Часть Четвертая. СОБСТВЕННО ЭСТЕТИЧЕСКОЕ УЧЕНИЕ ПЛОТИНА

I

ЭСТЕТИЧЕСКИЕ ТРАКТАТЫ ПЛОТИНА

§1. Трактат "О природе, созерцании и Едином" (III 8)

1. Вступление (о термине theoria)

Трактат III 8, который имеет название "О природе, созерцании и Едином", можно разделить на четыре части. Первая часть (гл. 2-4) исследует вопрос о самосозерцании природы. Вторая (гл. 5-6) говорит о самосозерцании души. Третья (гл. 8) о самосозерцании в мышлении, имманентном жизни. Четвертая (гл. 9-11) о необходимости для мышления еще более высокого принципа, Начала, Единого или Блага. Кроме того, трактат содержит вступление (гл. 1), в котором говорится о задаче исследования, и общее резюме (гл. 7) о созерцании как цели всего сущего. Таким образом, последовательность рассуждения в III 8 очень понятная: говорится все время о созерцании как об онтологическом процессе и рассматривается его иерархия в восходящем порядке - в материи, в душе, в уме и в Едином.

Для понимания этого трактата III 8, да и вообще для понимания всего Плотина и особенно его эстетики, необходимо освоиться с общеязыковым методом употребления у греков термина "созерцание".

Это "созерцание", по-гречески theoria, часто звучит, особенно по-русски, и слишком архаически и слишком торжественно, для чего имеются, конечно, свои историко-семасиологические причины, анализировать которые мы здесь не будем. То, что греческие философы понимают под этим термином, во-первых, есть указание на самую прямую и вполне непосредственную интуицию. Греческий философ может сказать, что он созерцает, например, камень или дерево. В первую очередь, однако, это есть просто непосредственное восприятие, самая обыкновенная и часто даже просто житейская интуиция. Поэтому уже из-за одной такой простой причины не нужно особенно пугаться данного термина.

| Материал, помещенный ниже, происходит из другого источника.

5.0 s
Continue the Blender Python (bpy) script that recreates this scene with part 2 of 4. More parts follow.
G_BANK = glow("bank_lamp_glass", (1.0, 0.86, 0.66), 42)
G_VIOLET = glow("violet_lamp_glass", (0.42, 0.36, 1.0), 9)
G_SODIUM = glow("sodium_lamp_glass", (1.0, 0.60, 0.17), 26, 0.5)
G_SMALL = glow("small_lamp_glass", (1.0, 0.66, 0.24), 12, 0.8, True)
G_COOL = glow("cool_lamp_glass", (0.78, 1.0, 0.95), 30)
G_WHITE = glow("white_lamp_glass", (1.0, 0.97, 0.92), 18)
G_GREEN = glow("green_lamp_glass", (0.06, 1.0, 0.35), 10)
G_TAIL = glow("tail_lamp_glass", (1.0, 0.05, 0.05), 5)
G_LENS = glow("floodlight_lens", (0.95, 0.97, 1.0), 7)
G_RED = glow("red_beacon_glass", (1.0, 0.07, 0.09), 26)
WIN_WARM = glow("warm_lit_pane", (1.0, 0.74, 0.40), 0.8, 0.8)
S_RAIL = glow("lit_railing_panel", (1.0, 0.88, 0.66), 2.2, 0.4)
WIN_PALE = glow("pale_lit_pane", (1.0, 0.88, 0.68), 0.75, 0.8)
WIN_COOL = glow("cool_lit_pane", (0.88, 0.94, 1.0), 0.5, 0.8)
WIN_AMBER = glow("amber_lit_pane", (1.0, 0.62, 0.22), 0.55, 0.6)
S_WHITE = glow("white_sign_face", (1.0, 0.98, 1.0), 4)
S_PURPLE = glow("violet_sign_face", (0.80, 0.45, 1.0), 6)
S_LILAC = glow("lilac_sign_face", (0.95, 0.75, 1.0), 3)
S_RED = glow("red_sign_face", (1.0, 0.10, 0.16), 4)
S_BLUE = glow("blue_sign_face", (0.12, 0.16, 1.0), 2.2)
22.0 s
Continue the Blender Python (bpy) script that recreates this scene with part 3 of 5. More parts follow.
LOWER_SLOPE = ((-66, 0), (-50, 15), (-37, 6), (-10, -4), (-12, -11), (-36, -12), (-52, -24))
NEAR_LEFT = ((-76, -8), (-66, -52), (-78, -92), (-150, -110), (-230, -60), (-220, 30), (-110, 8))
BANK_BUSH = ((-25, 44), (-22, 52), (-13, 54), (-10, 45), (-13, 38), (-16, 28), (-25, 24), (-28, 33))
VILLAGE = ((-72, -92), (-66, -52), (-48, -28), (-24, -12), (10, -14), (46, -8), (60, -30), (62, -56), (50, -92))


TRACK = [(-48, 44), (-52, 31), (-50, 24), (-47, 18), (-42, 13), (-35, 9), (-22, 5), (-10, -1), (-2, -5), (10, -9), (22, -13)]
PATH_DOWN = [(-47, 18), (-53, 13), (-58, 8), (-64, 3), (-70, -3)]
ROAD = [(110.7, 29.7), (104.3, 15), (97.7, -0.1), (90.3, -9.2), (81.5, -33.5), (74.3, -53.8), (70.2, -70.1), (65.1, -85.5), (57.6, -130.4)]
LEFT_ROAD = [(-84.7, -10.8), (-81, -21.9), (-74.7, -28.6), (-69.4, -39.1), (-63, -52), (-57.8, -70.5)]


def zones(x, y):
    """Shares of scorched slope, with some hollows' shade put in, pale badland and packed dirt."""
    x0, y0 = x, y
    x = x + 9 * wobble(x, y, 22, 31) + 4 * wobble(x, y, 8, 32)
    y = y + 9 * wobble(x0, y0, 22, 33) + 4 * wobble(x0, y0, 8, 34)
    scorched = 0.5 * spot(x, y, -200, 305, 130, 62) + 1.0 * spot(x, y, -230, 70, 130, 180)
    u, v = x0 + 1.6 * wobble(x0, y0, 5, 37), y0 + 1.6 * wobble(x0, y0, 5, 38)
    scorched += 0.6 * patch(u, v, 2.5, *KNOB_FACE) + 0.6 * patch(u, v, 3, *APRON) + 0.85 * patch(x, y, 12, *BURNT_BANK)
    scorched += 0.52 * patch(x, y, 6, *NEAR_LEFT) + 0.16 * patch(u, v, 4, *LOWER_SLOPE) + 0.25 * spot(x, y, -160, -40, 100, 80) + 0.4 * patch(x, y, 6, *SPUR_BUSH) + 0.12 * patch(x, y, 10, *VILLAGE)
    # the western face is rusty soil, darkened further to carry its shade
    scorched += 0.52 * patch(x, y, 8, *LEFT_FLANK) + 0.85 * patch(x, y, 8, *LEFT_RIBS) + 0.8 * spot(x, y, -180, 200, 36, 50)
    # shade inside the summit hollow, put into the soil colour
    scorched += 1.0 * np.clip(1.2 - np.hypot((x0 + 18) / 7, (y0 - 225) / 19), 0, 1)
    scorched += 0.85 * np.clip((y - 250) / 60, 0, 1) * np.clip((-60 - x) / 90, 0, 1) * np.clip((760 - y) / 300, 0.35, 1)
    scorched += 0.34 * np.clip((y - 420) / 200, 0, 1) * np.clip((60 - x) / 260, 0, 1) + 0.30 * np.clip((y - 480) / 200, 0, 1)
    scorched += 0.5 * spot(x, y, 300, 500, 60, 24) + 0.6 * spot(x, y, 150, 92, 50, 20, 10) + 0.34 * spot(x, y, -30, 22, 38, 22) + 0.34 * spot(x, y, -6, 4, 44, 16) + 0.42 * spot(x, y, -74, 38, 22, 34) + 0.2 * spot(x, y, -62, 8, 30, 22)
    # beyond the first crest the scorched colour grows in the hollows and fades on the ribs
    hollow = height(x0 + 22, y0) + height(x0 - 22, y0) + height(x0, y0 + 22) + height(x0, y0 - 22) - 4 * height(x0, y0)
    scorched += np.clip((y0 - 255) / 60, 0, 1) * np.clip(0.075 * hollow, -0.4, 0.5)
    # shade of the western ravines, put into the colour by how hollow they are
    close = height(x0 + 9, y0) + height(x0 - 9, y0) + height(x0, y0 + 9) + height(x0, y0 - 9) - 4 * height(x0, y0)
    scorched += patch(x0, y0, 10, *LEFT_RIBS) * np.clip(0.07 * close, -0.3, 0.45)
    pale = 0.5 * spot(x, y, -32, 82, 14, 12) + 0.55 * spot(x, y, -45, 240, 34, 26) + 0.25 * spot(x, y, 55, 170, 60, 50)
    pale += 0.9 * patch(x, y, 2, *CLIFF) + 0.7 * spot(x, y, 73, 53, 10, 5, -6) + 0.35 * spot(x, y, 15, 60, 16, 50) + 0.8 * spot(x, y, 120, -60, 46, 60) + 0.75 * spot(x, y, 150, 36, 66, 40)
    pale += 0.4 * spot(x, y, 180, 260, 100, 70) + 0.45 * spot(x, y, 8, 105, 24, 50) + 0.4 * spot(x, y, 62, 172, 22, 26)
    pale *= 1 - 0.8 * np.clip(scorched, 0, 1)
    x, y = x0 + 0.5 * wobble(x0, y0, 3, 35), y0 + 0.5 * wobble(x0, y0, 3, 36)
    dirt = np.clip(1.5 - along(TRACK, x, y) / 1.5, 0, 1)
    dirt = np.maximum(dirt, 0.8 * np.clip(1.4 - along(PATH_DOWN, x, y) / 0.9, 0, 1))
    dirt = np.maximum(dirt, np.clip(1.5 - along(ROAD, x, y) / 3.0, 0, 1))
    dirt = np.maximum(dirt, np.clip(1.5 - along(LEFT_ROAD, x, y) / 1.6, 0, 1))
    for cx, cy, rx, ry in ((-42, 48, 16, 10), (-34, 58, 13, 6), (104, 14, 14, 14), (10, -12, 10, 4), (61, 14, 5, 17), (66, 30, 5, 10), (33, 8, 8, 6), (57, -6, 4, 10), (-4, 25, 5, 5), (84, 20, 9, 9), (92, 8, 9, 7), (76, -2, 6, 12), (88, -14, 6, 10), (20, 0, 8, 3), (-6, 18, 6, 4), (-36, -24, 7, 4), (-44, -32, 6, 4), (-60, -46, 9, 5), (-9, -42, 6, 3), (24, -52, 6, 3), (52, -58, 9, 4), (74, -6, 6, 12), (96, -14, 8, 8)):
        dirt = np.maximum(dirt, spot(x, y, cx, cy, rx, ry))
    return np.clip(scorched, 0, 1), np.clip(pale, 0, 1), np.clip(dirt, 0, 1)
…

Во-вторых, однако, являясь стихийными материалистами, греческие философы и в области чисто умственной все еще говорят о созерцании. Конечно, такого рода созерцание может ограничиваться только одним умом, или мышлением, может быть символическим, мифологическим, религиозным и вообще каким угодно. Дело, однако, не в этом. Все дело заключается в том, что грек не знает такого предмета, который был бы начисто бессмысленным и о котором ровно ничего нельзя было бы сказать. Всякий предмет для него всегда есть нечто, то есть нечто так или иначе осмысленное. Даже его чисто физические очертания всегда нечто значат, А отсюда и вытекает у греков подлинное понимание данного термина. Это есть просто интуитивное представление о том или ином осмысленно сформированном и всегда наглядно данном предмете.

Этот предмет, конечно, может быть и чисто умственным, как, например, арифметические числа или геометрические фигуры. Но тут появляется еще один враг, мешающий правильному пониманию греческого термина. Этот враг - русский термин "умопостигаемый", или "умосозерцаемый", который в силу разных причин - мы их здесь не будем рассматривать - тоже звучит и архаически, и метафизически, и спиритуалистически, и религиозно, и мистически, и вообще как угодно торжественно.

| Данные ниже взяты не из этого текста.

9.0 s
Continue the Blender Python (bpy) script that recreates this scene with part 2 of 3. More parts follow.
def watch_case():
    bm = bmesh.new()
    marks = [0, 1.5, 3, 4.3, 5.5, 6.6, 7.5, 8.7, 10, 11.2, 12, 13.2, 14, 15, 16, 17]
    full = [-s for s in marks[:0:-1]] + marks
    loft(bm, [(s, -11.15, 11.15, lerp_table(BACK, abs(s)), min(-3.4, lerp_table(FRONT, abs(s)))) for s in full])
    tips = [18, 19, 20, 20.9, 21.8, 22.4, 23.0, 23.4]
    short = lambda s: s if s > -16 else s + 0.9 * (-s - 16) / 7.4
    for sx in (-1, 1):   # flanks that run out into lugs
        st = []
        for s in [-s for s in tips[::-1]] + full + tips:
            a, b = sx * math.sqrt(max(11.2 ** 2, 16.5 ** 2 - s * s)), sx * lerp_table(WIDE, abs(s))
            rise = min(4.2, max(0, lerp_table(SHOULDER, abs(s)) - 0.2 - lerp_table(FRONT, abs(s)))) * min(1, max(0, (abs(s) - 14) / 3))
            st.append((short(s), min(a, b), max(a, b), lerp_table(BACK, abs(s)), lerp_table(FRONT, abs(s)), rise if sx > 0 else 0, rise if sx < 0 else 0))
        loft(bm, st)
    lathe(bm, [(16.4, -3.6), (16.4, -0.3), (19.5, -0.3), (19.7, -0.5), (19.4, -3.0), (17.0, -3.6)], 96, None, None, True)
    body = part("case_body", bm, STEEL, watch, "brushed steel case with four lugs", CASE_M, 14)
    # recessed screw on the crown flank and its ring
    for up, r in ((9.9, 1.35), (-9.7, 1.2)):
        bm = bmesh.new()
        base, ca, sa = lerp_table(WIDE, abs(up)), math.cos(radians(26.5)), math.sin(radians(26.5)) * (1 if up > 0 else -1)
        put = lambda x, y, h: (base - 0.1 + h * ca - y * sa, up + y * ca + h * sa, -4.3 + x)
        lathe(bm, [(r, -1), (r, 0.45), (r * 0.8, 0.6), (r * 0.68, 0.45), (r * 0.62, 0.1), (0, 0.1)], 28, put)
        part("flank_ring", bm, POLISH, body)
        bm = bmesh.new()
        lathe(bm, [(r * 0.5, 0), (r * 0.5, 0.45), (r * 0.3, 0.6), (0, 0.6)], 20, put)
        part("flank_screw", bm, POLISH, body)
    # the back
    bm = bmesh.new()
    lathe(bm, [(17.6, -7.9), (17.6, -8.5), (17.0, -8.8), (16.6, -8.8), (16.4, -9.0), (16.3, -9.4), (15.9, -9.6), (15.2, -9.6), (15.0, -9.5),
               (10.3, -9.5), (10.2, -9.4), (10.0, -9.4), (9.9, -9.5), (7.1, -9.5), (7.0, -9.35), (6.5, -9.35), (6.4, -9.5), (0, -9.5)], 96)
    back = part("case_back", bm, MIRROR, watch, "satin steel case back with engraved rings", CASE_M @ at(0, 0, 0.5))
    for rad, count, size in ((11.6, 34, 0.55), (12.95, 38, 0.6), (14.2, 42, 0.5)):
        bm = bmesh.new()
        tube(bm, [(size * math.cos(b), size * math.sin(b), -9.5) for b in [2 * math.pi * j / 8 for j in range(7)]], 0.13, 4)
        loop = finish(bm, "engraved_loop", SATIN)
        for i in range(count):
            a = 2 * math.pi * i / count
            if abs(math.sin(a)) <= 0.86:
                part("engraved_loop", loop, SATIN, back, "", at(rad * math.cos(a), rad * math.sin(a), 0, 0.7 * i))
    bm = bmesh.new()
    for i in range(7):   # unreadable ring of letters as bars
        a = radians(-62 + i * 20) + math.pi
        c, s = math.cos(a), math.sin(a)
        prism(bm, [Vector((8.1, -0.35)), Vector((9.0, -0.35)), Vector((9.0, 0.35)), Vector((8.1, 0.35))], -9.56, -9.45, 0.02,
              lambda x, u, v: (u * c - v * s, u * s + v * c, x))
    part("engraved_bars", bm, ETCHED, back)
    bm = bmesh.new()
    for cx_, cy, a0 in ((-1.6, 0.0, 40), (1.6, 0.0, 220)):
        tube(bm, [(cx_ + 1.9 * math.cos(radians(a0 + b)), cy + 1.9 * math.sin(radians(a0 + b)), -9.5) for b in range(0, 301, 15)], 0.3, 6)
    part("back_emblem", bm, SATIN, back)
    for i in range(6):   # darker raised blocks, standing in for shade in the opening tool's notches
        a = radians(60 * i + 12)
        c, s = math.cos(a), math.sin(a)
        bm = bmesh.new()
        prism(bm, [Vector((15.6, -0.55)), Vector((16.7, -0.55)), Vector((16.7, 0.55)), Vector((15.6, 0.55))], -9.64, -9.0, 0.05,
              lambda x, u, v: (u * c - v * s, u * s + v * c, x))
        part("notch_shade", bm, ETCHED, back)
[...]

Ничего подобного нет в греческом термине "созерцание". Ко всякого рода торжественным предметам он у греков, конечно, применялся. Но к этим предметам применялись и такие совсем уже мистически невинные термины, как "ощущение", "восприятие", "представление", "образ", "мышление", "наука" и т.д. Поэтому является смехотворно торжественным предприятием говорить, например, об умопостигаемых категориях у Плотина, Аристотеля, стоиков и того же Плотина. Это просто категории самого обыкновенного мышления, категории мыслимых предметов, категории самой мыслимости, или ума, и часто просто логические категории. Здесь грек хотел показать только, что его мышление - такое же прямое и непосредственное, такое же простое и интуитивное, такое же картинное или вообще наглядное, как и всякое чувственное ощущение. Поэтому пугаться нам античного созерцания в мышлении так же нелепо, как и пугаться наглядности всякого чувственного восприятия. Торжественность и испуг растет у читателя еще и потому, что исследователи часто обозначают эти формы обыкновеннейшей мысли у греков какими-нибудь иностранными названиями, в отношении которых уже заранее многие испытывают какой-то внутренний трепет. Так, многие боятся термина "интеллектуальная интуиция", в то время как у греков это просто обозначает наглядность мысли и больше ничего. Падают в обморок некоторые читающие об "интеллигибельном мышлении" или о таком же созерцании, в то время как по-гречески это означает только то, что мы размышляем над мыслимыми предметами, которые обладают для нас всеми качествами наглядности, структуры или вообще сформированности.